*Information provided*.
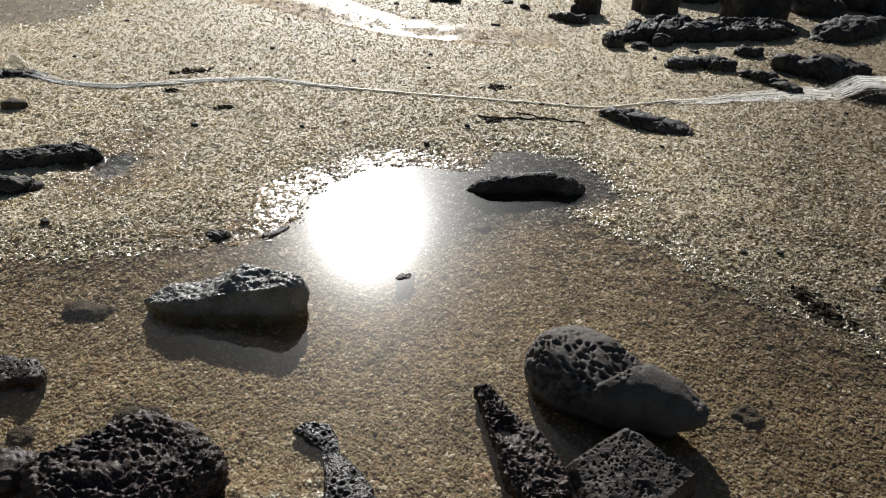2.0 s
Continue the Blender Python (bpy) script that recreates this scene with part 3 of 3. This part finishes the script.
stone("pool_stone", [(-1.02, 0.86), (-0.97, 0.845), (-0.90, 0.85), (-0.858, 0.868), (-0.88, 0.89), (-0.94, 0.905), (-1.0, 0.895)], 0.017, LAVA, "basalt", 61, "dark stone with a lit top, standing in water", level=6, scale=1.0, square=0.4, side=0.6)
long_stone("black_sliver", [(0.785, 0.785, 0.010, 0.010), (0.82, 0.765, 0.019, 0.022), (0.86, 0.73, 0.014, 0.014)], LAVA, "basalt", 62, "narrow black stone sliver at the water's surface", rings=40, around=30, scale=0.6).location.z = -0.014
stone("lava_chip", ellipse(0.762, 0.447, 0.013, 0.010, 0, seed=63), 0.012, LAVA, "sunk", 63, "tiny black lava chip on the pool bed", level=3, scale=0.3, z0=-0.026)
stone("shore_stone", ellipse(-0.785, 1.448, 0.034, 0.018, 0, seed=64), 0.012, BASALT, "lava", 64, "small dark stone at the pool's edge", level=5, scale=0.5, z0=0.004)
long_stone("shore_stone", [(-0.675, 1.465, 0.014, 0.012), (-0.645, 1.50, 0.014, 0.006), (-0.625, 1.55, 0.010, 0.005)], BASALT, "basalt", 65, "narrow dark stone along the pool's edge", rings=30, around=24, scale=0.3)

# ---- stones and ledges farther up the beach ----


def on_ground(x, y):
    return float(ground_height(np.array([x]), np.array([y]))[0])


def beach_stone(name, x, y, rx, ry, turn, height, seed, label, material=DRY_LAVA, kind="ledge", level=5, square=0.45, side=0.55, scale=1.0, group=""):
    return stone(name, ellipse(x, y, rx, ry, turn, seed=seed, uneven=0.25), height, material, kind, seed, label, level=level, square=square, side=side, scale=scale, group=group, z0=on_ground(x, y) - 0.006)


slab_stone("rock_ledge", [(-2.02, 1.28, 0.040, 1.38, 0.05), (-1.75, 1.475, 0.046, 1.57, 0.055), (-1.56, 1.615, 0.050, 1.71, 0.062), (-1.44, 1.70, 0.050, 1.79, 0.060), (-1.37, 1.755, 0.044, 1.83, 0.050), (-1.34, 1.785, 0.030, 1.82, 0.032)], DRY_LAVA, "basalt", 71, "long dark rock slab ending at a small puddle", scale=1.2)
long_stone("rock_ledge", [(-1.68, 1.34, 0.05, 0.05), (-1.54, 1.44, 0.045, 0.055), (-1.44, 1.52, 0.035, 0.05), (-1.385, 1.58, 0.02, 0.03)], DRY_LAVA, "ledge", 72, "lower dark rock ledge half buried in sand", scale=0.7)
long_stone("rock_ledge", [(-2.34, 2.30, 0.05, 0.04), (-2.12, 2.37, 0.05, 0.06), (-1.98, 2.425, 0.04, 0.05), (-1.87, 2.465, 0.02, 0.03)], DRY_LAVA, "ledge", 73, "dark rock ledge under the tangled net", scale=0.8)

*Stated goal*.
Write out again exactly the lines from the start of the data above through the line containing "y) - 0.006)", inclusive, excluding any pictures.

*Answer to this problem*.
2.0 s
Continue the Blender Python (bpy) script that recreates this scene with part 3 of 3. This part finishes the script.
stone("pool_stone", [(-1.02, 0.86), (-0.97, 0.845), (-0.90, 0.85), (-0.858, 0.868), (-0.88, 0.89), (-0.94, 0.905), (-1.0, 0.895)], 0.017, LAVA, "basalt", 61, "dark stone with a lit top, standing in water", level=6, scale=1.0, square=0.4, side=0.6)
long_stone("black_sliver", [(0.785, 0.785, 0.010, 0.010), (0.82, 0.765, 0.019, 0.022), (0.86, 0.73, 0.014, 0.014)], LAVA, "basalt", 62, "narrow black stone sliver at the water's surface", rings=40, around=30, scale=0.6).location.z = -0.014
stone("lava_chip", ellipse(0.762, 0.447, 0.013, 0.010, 0, seed=63), 0.012, LAVA, "sunk", 63, "tiny black lava chip on the pool bed", level=3, scale=0.3, z0=-0.026)
stone("shore_stone", ellipse(-0.785, 1.448, 0.034, 0.018, 0, seed=64), 0.012, BASALT, "lava", 64, "small dark stone at the pool's edge", level=5, scale=0.5, z0=0.004)
long_stone("shore_stone", [(-0.675, 1.465, 0.014, 0.012), (-0.645, 1.50, 0.014, 0.006), (-0.625, 1.55, 0.010, 0.005)], BASALT, "basalt", 65, "narrow dark stone along the pool's edge", rings=30, around=24, scale=0.3)

# ---- stones and ledges farther up the beach ----


def on_ground(x, y):
    return float(ground_height(np.array([x]), np.array([y]))[0])


def beach_stone(name, x, y, rx, ry, turn, height, seed, label, material=DRY_LAVA, kind="ledge", level=5, square=0.45, side=0.55, scale=1.0, group=""):
    return stone(name, ellipse(x, y, rx, ry, turn, seed=seed, uneven=0.25), height, material, kind, seed, label, level=level, square=square, side=side, scale=scale, group=group, z0=on_ground(x, y) - 0.006)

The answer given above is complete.